Within the entries below, find the portion that opens with the line containing "7. More parts follow." and closes with the line containing "drive = left". Retype that portion exactly and only.

_____

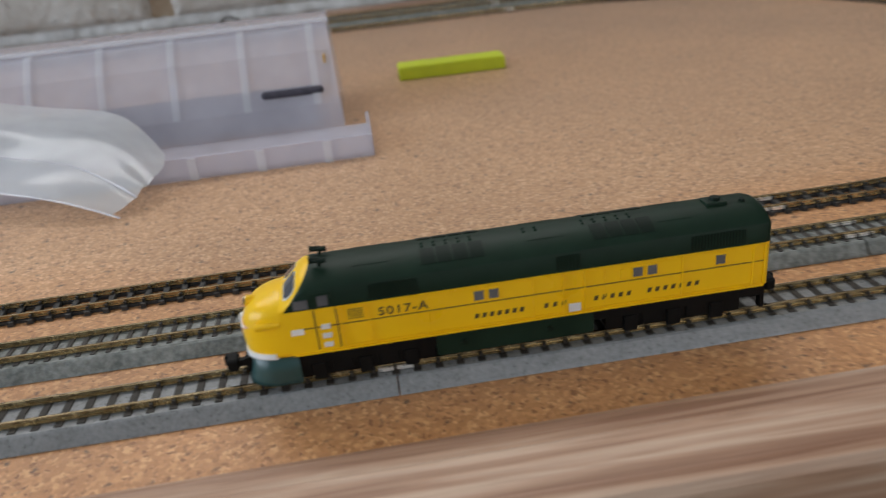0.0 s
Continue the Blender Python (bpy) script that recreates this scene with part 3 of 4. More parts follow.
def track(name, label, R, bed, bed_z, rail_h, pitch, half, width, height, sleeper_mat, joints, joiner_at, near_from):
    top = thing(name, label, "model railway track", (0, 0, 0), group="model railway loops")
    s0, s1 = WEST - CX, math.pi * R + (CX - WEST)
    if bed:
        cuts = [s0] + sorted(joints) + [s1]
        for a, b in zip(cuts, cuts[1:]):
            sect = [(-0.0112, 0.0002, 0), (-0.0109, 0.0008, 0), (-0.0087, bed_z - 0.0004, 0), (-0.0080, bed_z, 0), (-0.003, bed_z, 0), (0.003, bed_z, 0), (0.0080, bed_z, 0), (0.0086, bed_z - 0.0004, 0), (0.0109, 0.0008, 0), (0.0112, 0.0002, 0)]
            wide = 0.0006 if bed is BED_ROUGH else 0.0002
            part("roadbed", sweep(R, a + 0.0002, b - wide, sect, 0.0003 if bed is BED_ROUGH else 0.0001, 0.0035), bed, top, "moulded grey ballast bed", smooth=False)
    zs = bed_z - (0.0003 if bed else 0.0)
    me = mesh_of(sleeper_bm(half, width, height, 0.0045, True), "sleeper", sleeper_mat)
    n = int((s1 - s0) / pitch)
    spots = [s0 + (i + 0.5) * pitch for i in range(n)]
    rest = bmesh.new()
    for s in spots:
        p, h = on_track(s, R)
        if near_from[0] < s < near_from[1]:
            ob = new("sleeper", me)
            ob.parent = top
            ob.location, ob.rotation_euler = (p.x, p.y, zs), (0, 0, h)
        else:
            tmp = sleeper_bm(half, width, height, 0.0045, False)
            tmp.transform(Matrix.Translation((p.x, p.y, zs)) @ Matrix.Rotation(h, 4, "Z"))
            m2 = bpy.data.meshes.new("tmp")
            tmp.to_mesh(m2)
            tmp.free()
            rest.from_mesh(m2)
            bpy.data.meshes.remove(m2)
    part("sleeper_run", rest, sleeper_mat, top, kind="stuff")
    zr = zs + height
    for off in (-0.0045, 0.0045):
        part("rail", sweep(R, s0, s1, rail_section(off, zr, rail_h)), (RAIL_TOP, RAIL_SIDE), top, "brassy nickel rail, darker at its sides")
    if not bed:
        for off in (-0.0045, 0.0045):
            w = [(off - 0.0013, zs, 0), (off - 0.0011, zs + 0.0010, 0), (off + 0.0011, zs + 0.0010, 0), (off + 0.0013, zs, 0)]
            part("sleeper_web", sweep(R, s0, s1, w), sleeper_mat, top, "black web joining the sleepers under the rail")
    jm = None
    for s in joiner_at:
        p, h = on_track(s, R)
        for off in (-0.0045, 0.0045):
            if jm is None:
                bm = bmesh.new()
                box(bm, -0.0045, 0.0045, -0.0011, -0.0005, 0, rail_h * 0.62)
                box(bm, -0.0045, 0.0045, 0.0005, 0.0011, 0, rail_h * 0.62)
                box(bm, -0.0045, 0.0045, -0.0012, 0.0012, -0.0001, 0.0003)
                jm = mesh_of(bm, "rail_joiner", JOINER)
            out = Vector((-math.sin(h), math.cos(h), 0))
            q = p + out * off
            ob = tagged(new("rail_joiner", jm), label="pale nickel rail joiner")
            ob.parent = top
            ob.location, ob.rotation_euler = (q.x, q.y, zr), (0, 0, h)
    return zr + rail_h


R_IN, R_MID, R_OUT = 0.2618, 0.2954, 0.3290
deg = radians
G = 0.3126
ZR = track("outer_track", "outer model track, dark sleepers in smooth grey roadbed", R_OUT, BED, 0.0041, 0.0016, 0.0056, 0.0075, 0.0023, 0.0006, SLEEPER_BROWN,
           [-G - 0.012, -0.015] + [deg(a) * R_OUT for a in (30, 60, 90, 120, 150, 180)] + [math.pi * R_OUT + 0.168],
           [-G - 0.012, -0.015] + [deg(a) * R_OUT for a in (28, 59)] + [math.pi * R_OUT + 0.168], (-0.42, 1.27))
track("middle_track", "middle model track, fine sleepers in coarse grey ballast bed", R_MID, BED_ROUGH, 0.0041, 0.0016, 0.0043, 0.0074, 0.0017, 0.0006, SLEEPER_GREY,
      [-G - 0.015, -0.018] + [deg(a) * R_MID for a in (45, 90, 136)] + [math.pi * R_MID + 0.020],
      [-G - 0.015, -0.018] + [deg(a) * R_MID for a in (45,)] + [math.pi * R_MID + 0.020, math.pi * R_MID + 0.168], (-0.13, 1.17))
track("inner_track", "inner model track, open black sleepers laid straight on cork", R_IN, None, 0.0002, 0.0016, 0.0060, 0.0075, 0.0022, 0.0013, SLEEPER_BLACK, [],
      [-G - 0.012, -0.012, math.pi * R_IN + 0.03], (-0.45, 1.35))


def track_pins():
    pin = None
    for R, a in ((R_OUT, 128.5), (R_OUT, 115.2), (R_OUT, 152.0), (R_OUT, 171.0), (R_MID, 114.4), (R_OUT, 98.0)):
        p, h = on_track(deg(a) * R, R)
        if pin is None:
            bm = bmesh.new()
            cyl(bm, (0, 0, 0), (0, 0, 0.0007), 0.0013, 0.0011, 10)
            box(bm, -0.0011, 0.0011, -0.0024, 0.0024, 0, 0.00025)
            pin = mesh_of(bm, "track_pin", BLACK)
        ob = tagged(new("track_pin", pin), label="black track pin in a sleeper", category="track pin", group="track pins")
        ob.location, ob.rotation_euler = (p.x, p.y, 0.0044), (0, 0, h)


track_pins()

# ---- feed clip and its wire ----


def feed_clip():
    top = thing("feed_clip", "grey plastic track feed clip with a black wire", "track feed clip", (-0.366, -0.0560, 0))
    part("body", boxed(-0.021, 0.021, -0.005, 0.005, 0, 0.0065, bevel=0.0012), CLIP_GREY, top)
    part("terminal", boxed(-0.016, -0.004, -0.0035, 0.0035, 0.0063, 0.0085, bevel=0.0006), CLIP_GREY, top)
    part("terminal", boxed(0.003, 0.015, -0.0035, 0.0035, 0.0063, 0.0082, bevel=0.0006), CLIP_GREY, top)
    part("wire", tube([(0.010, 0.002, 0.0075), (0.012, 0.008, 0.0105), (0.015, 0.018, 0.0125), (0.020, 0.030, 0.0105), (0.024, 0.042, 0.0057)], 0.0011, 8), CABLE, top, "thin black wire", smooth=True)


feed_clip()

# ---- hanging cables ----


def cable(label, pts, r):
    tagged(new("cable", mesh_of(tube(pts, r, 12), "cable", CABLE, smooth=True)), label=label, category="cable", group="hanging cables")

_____

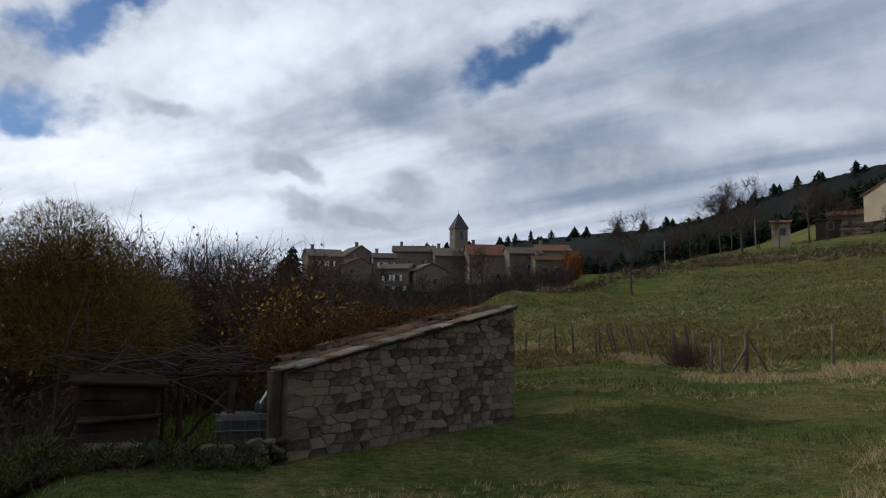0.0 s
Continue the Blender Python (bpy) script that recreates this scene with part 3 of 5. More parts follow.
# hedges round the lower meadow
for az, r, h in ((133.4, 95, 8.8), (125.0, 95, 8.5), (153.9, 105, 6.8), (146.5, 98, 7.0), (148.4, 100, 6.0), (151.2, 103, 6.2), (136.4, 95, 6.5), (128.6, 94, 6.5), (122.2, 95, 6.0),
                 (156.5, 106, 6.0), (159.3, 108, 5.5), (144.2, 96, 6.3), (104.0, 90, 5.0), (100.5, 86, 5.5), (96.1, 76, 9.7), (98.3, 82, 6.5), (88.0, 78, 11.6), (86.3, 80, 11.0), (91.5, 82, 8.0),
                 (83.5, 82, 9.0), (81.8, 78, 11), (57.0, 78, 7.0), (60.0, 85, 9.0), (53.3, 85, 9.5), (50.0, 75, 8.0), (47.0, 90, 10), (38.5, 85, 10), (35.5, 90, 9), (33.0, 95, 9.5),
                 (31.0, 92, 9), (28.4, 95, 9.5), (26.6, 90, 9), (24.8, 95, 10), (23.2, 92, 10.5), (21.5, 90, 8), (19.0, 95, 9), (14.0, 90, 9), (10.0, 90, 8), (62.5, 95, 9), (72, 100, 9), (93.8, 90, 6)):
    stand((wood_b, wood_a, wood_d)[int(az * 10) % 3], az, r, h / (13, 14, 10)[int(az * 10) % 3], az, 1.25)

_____

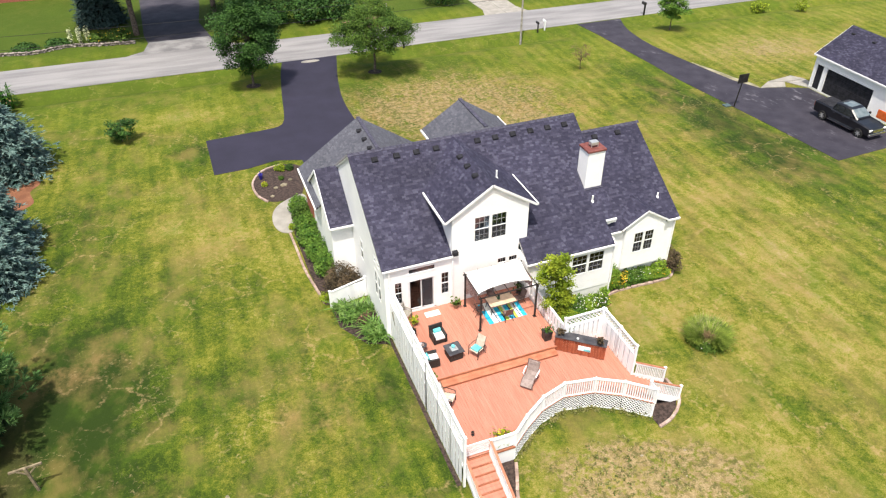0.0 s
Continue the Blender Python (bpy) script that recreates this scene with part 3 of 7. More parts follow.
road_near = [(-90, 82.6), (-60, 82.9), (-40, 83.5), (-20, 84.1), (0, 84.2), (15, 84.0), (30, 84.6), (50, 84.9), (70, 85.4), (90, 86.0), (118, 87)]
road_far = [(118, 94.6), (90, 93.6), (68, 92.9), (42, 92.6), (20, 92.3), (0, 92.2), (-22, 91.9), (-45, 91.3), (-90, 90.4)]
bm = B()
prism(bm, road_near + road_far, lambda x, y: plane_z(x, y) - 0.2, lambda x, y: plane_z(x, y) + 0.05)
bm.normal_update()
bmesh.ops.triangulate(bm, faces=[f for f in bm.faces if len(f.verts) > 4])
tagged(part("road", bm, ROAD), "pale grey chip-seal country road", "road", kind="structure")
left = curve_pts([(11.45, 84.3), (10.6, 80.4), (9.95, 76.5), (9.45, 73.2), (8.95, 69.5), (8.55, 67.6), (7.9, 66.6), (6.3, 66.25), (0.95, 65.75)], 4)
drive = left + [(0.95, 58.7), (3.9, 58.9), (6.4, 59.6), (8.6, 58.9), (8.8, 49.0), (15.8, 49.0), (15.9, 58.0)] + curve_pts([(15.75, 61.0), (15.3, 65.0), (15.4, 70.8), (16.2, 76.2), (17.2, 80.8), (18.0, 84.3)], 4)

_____

Completed exercise:
Continue the Blender Python (bpy) script that recreates this scene with part 3 of 7. More parts follow.
road_near = [(-90, 82.6), (-60, 82.9), (-40, 83.5), (-20, 84.1), (0, 84.2), (15, 84.0), (30, 84.6), (50, 84.9), (70, 85.4), (90, 86.0), (118, 87)]
road_far = [(118, 94.6), (90, 93.6), (68, 92.9), (42, 92.6), (20, 92.3), (0, 92.2), (-22, 91.9), (-45, 91.3), (-90, 90.4)]
bm = B()
prism(bm, road_near + road_far, lambda x, y: plane_z(x, y) - 0.2, lambda x, y: plane_z(x, y) + 0.05)
bm.normal_update()
bmesh.ops.triangulate(bm, faces=[f for f in bm.faces if len(f.verts) > 4])
tagged(part("road", bm, ROAD), "pale grey chip-seal country road", "road", kind="structure")
left = curve_pts([(11.45, 84.3), (10.6, 80.4), (9.95, 76.5), (9.45, 73.2), (8.95, 69.5), (8.55, 67.6), (7.9, 66.6), (6.3, 66.25), (0.95, 65.75)], 4)
drive = left + [(0.95, 58.7), (3.9, 58.9), (6.4, 59.6), (8.6, 58.9), (8.8, 49.0), (15.8, 49.0), (15.9, 58.0)] + curve_pts([(15.75, 61.0), (15.3, 65.0), (15.4, 70.8), (16.2, 76.2), (17.2, 80.8), (18.0, 84.3)], 4)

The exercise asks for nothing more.